I wrote about a GE breakup here, last August. Contrary to the sentiment expressed in the third paragraph I cited above from the Journal article, I think a split up would result in more value all around for shareholders. If one unit becomes valued as a financial service company, so be it. That's what it is. Shareholders would be free to sell shares of that spun off company.
Simply put, corporate diversification for cash flow smoothing has been a discredited management approach for creating consistently superior total returns for some time. My own proprietary research, which drives my equity portfolio selection of consistently superior large-cap companies, confirms this. Back some thirty or forty years ago, when trading equities was expensive and information and innovation were in shorter supply, it may have made sense for investors to hold shares of conglomerates. And, in the day, they existed- Gulf&Western, ITT, and Litton, to name just a few. But they are gone now. ITT still exists, but in nothing like the shape it had under Harold Geneen.
In fact, even GE went through such change in the past. Besides publicly available information, I have additional knowledge from my old mentor and boss at Chase Manhattan Bank. He worked for the CPO of GE as it moved between CEOs Fred Borch, Reg Jones, and Jack Welch.
Few today realize how Jones, of whom I have heard it said, "once a beanie (accountant), always a beanie,' stripped much of the strategic vision from GE that Borch had instilled through his business unit investments. Jones retooled the company to be a cash machine because, well, he was an accountant. He liked cash.
Welch, upon taking the helm from Jones, faced an unprecedented period of high inflation and a wide array of non-strategic businesses at GE. He rapidly cut and pruned the company's businesses, earning the now-forgotten moniker "neutron Jack." I can't believe it's so long ago that I probably need to explain the meaning of this nickname to younger readers. At the time, the neutron bomb was under development. Its salient characteristic was to 'kill the people but leave the buildings standing." You can figure out the reason for the nickname from that.
Today's large firms are usually focused on a particular product/market. Diversified conglomerates are pretty much a thing of the past. Mediocre analysts and fund managers might confuse large focused global firms, such as Intel, Cisco, or ExxonMobil, with yesteryear's broadly diversified giants. You should not. I don't think investors do, either. That's why GE's stock is in suspended animation. Everyone can diversify more cheaply today than they can by paying an enormous tax on operating earnings of GE's business units in order to keep them under one administrative regime.

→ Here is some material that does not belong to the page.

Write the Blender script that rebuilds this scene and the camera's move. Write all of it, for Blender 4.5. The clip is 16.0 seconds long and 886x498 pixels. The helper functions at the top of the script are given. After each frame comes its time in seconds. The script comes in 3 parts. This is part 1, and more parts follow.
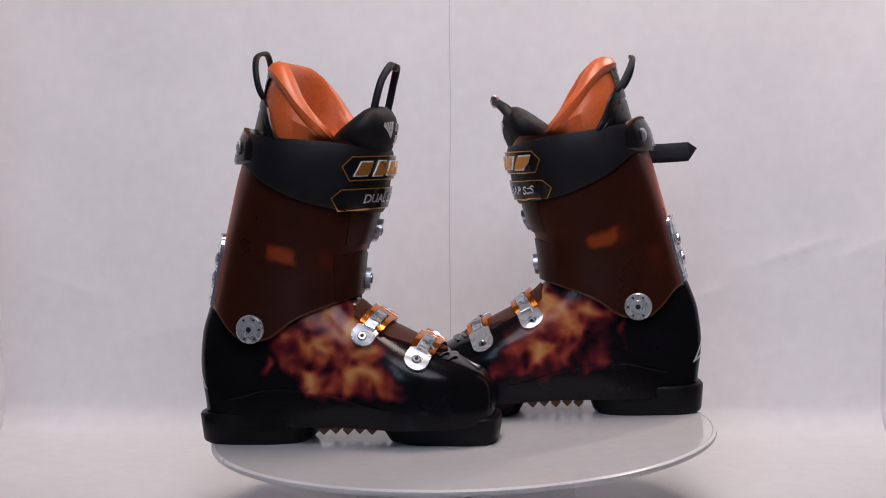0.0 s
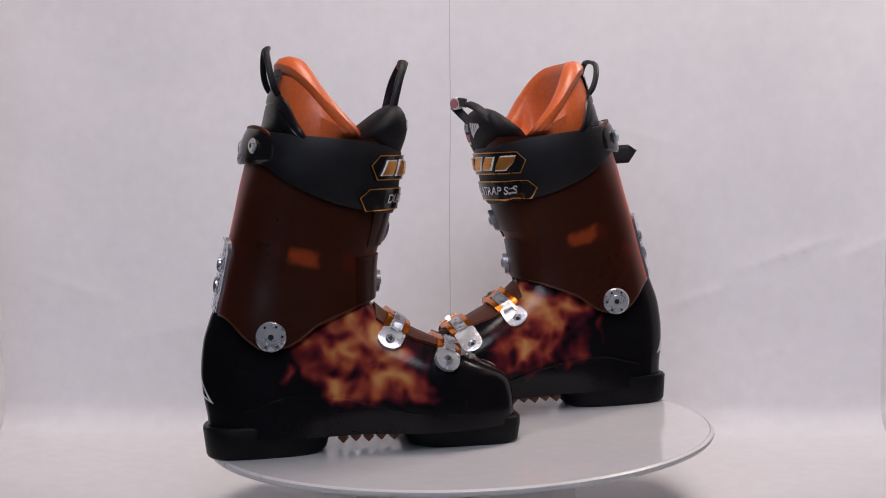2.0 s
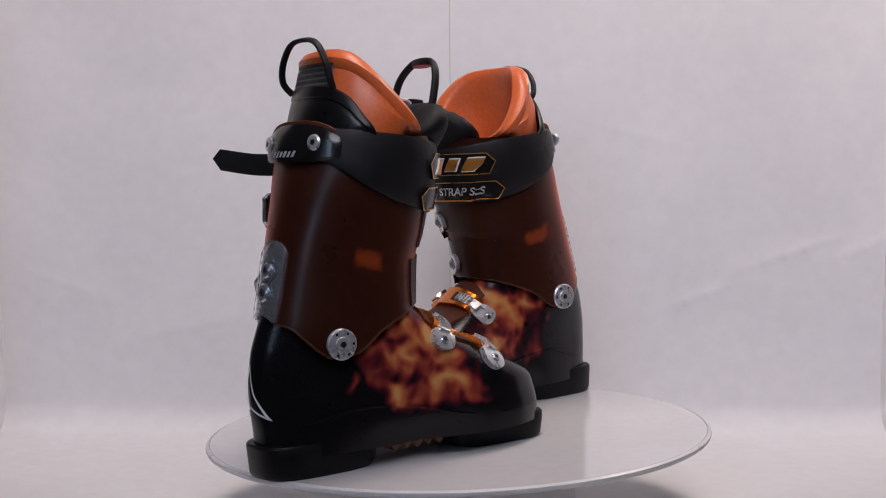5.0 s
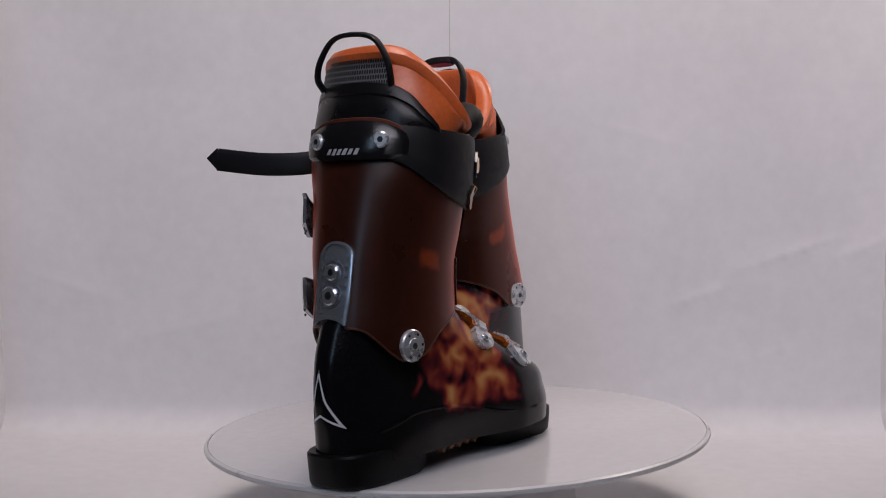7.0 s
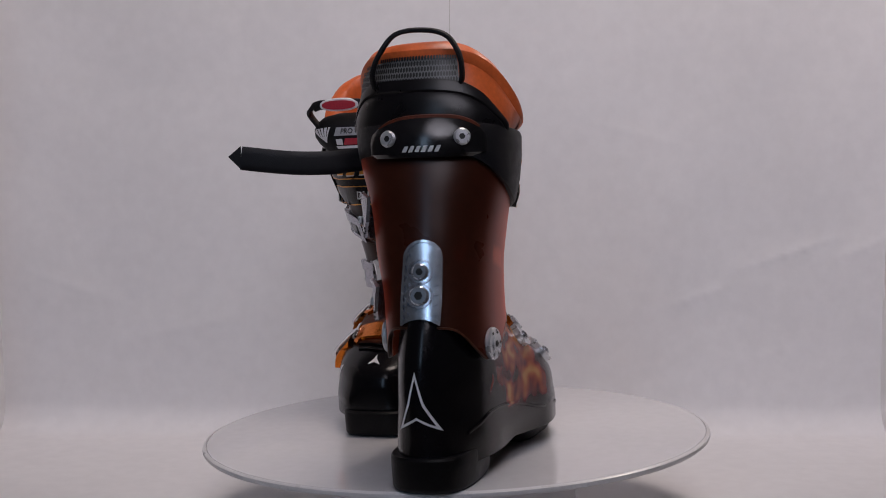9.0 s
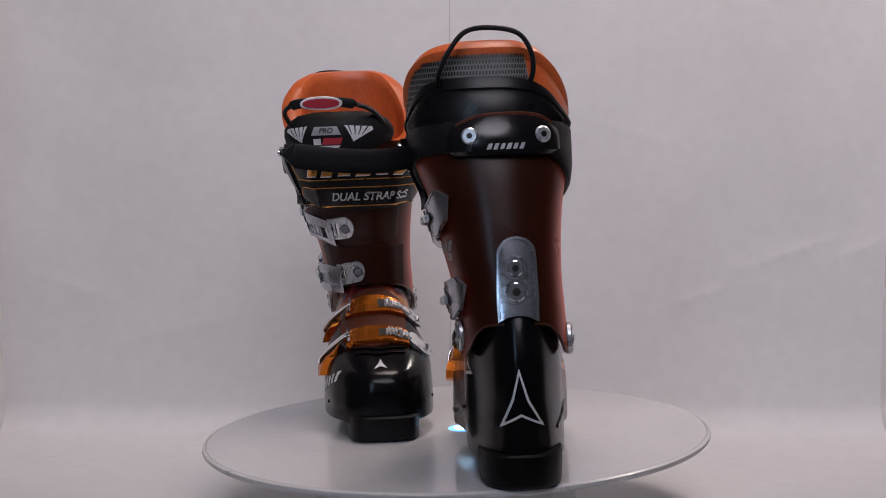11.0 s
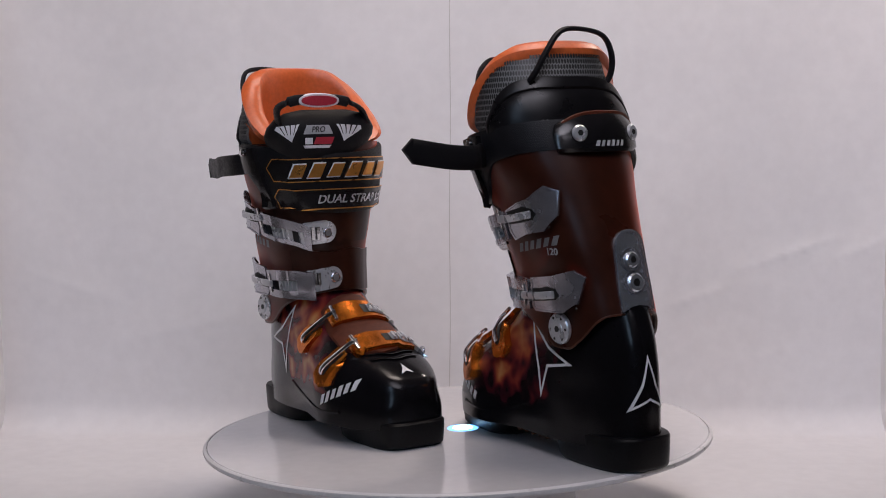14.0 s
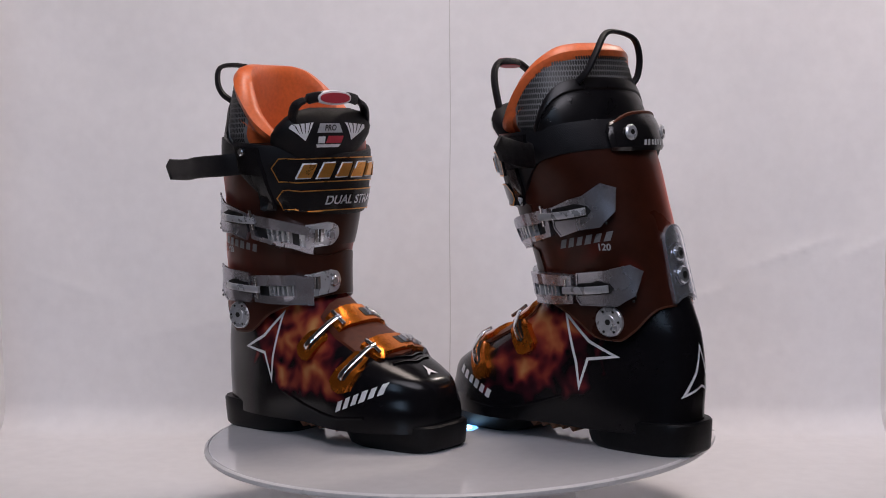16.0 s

What's ironic is how everyone seems to have forgotten GE's heritage of being subjected to wrenching change with each new CEO of the prior forty years, except for Immelt. He's the only one not to have actually made a big change in the firm, and it has stalled.
In the past, the company was led by CEOs who were unafraid to put a significant personal stamp upon the shape of GE. Immelt, however, eschewed that approach. Instead, he's pretty much kept the cards Welch left on the table. Too bad it's evidently not the right hand for today's business environment.
As I've argued in prior posts (which you may find by searching on the label 'GE,' and following links to even earlier posts), Immelt has been paid far too much for simply keeping Welch's seat warm, but not even managing to beat the S&P. How many of Immelt's own managers do you think he would keep for six years if they had his performance record?
Where's the business media's outrage at Immelt's egregious overcompensation? Oh, yes, that's right- GE is a big advertiser. Wouldn't want to offend a company that lines the coffers of so many print, network and cable media firms. Same with most of the financial service firms.
However, I firmly believe that, now, lurking somewhere in the shadows, are the private equity wolves. Perhaps they are beginning to form a pack and slowly circle the ailing, misled GE. It may take a private equity offer to loosen the business media's collective tongue on this matter, but don't expect too much until they are pretty sure that GE is well on the way to some sort of break up before they feel it's safe to agree with everyone else and proclaim the wisdom of a GE dissolution.